On the 3 June 2021 the second Molecular Muscle Experiment, MME2, launched to space from Cape Canaveral (Florida, USA), sending thousands of tiny C. elegans worms to live on board the International Space Station for several days.
Their mission: to help mankind understand spaceflight-induced muscle decline.
Following on from the first MME, MME2 continues with similar aims:
1) To identify the molecular causes of spaceflight-induced biological changes
2) Identify therapeutic interventions that can lessen the negative health changes caused by spaceflight.
Specifically, the MME2 scientists will investigate how spaceflight affects neuromuscular (combination of the nervous system and muscles) signalling, and whether drugs can be used to improve neuromuscular and mitochondrial health during spaceflight. Additionally, the MME2 experiment will fly worms from international collaborators to answer complementary spaceflight-related questions.
Why are worms used for research?
We use the microscopic C. elegans worm (Figure 1), because they are small. This allows scientists to keep millions of them at a time and they are easy and cheap to maintain.
Perhaps surprisingly, C. elegans also display many similarities to humans. For example, C. elegans have muscles, a gut, nerves and a circulatory system. In order to move C. elegans convert food into energy, just like humans.
Whole genome sequencing also revealed that C. elegans have ~19,000 genes, humans have ~25,000 genes. Up to 80% of the genes in C. elegans are similar to human genes. So, C. elegans is an excellent organism for studying the impacts of spaceflight on muscle health.
Space is an extreme environment, which causes many negative health adaptations to the body including the loss of muscle and bone mass. This muscle decline is so extreme that it equates to ageing 40 years in a single year of spaceflight. In order to combat the negative adaptations of muscle during spaceflight astronauts on the International Space Station (ISS) exercise daily, performing endurance (i.e. cycling/ running) and resistance (weight-training type) exercises.

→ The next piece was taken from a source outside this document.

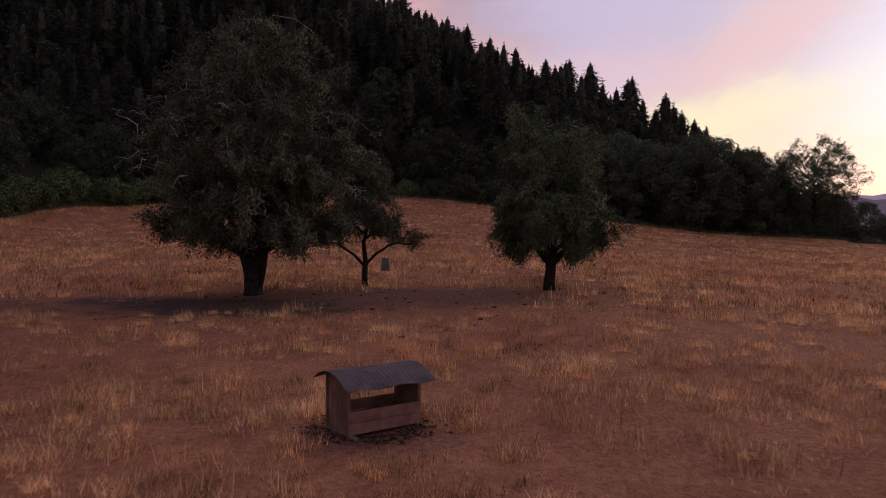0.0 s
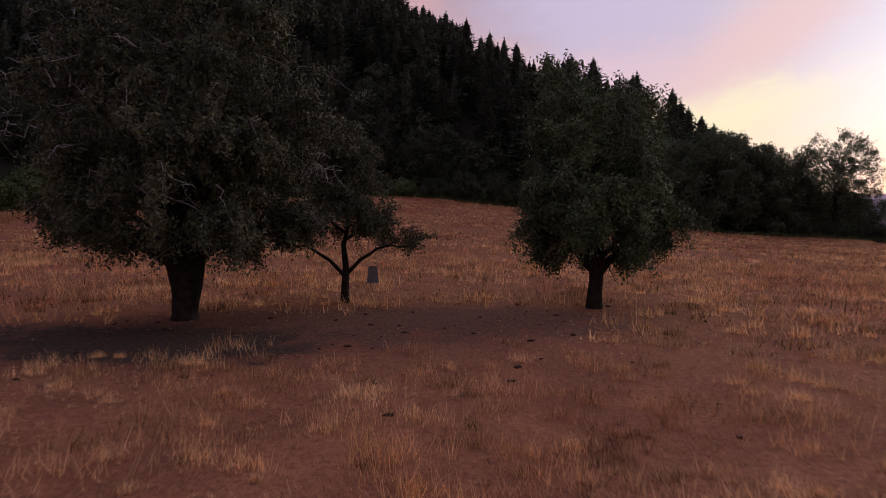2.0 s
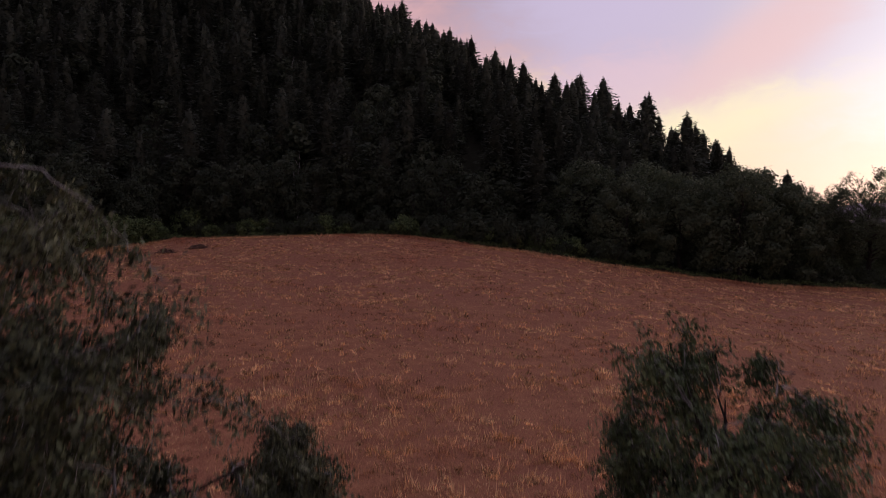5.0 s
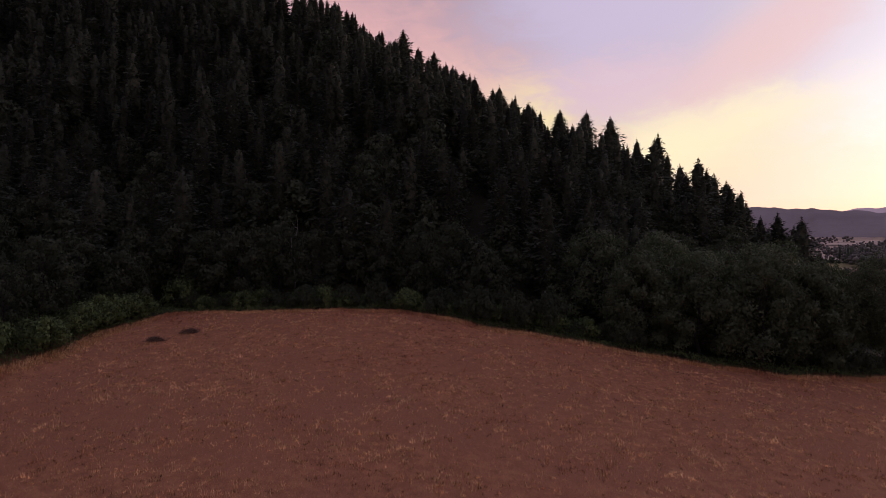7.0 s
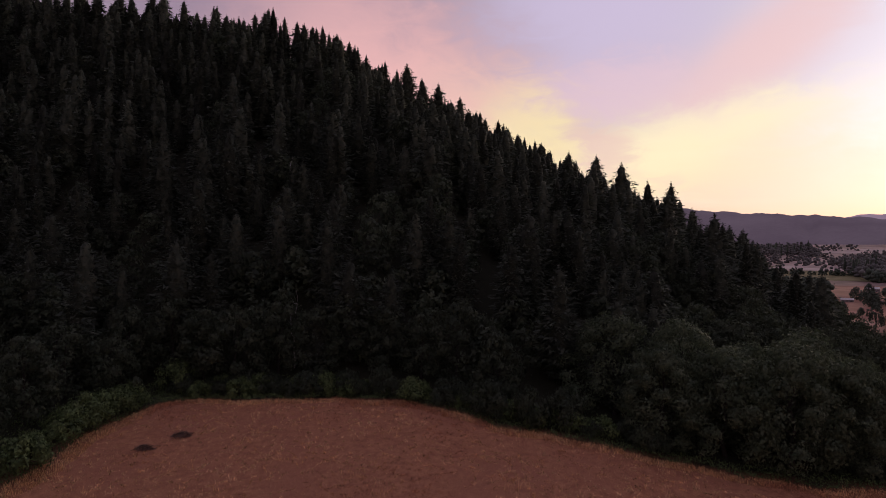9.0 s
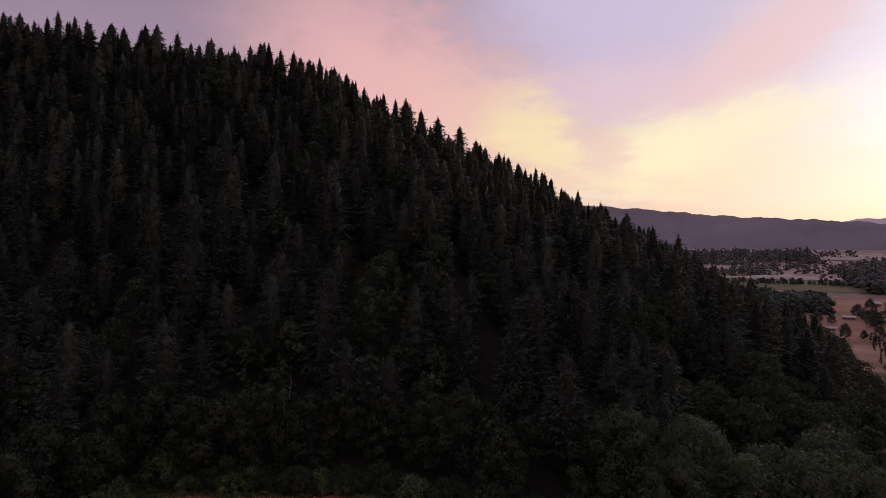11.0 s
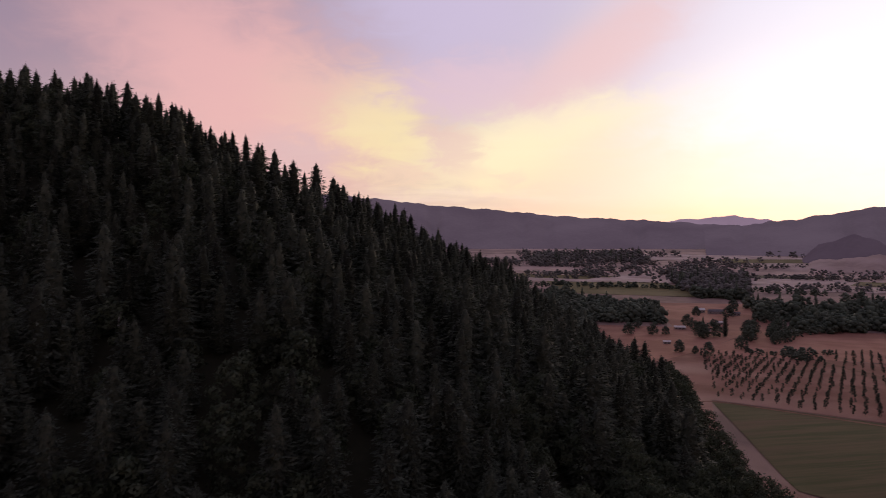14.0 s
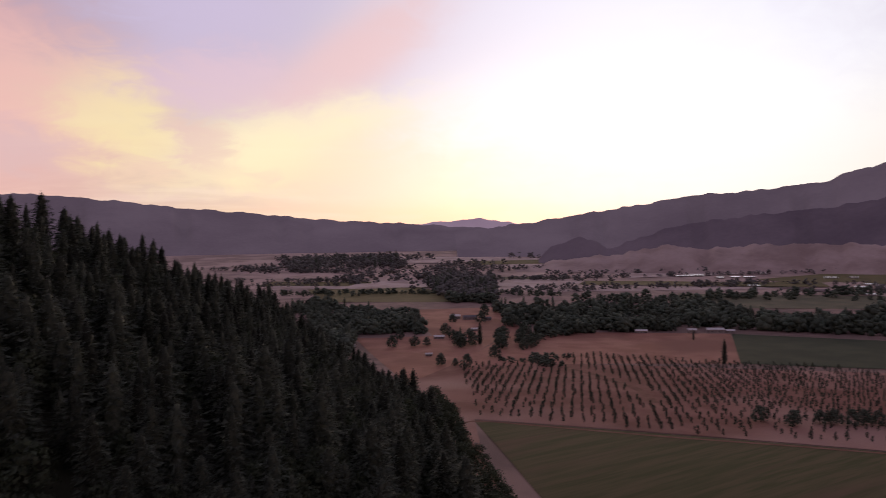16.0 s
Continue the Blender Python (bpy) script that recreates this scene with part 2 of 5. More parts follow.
def land(x, y):
    """The ground's height: pasture, wooded spur and valley."""
    x, y = np.asarray(x, float), np.asarray(y, float)
    u = np.clip(y - 42, 0, 175)
    base = -1.3 + 0.028 * np.clip(y, -60, 42) + 0.03 * u + 0.00031 * u * u
    slope = np.clip(y, 0, 260) / 195
    fall = 0.118 * slope * np.logaddexp(0, (x - 2) / 8) * 8 + 0.03 * np.clip(-x - 30, 0, 200) - 0.07 * slope * np.logaddexp(0, (x - 76) / 6) * 6 * step(x, 260, 200)
    field = base - fall + 0.12 * waves(x, y, 9) + 0.05 * waves(x, y, 2.3, 3)
    front = 13 + 0.70 * (y - 232)
    left = 11 - 0.055 * np.clip(215 - y, 0, 160) + 0.4 * (-84 - x)
    ridge = 69 - 0.442 * (x - 48) + 0.256 * (y - 418) + 0.124 * np.clip(48 - x, 0, 260)
    ridge = ridge + 14 * np.exp(-(((x - 85) / 55) ** 2) - ((y - 360) / 55) ** 2) - 0.082 * np.clip(y - 440, 0, 400) * step(x, 20, 140) - 0.45 * np.clip(y - 520, 0, 140) * step(x, 180, 240)
    back = 154 - 0.51 * (y - 500) + 0.6 * np.clip(-x - 60, 0, 170)
    hill = smin(smin(smax(front, left, 10), ridge, 14), smin(back, 160 + 0.17 * np.clip(-x - 84, 0, 220), 16), 14) + 1.5 * waves(x, y, 26, 1)
    d = np.hypot(x - 100, y - 200)
    valley = -8 - 13 * step(d, 250, 800) + 0.019 * np.clip(d - 1300, 0, 4000) + 0.024 * np.clip(d - 2000, 0, 4000) + 0.5 * waves(x, y, 120, 2)
    return smax(smax(field, valley, 4), hill, 5)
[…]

However, after a 6-month stay on the ISS astronauts display visible losses in muscle function requiring weeks of rehabilitation to re-gain their muscle mass. This means that the current exercise interventions are not completely effective. We therefore need to understand the underlying molecular causes in order to generate targeted and effective interventions strategies.
Pre, During and Post-Flight operations
Doing scientific experiments in space is different to doing them in a laboratory on Earth. The equipment is different, there is limited space on the ISS and the scientists do not usually conduct the experiments themselves. This means that lots of preparation is done ahead of the launch to make sure that the necessary equipment has been developed and trialled for the real experiment.
Ahead of the launch, the first step was to get the C. elegans ready for loading onto the rocket. Like humans, C. elegans require food, water and oxygen. The C. elegans are placed in specially designed bags that contain the necessary nutrients and allows gas exchange (i.e. oxygen and carbon dioxide), which the worms need to survive during spaceflight (Figure 2).
These worm-containing bags are housed in special cassettes (Figure 2) and maintained in conditions that ensure the worms do not get too hot or too cold, as temperature drastically affects the biology of the worms (and people!).
The C. elegans launched to the International Space Station on board the Space X Falcon 9 CRS-22 Dragon capsule on 3 June 2021 at, 1729 BST. Once docked with the ISS, the worm-containing cassettes will later be placed inside a KUBIK incubator at 20 °C (Figure 2) for ~5-6 days. After this incubation period, the unfortunate worms will be frozen at -80 °C, inside the Minus Eighty-Degree Laboratory Freezer for ISS (MELFI).
The worms will later be returned to Earth and to the laboratory for analysis of molecular and structural changes.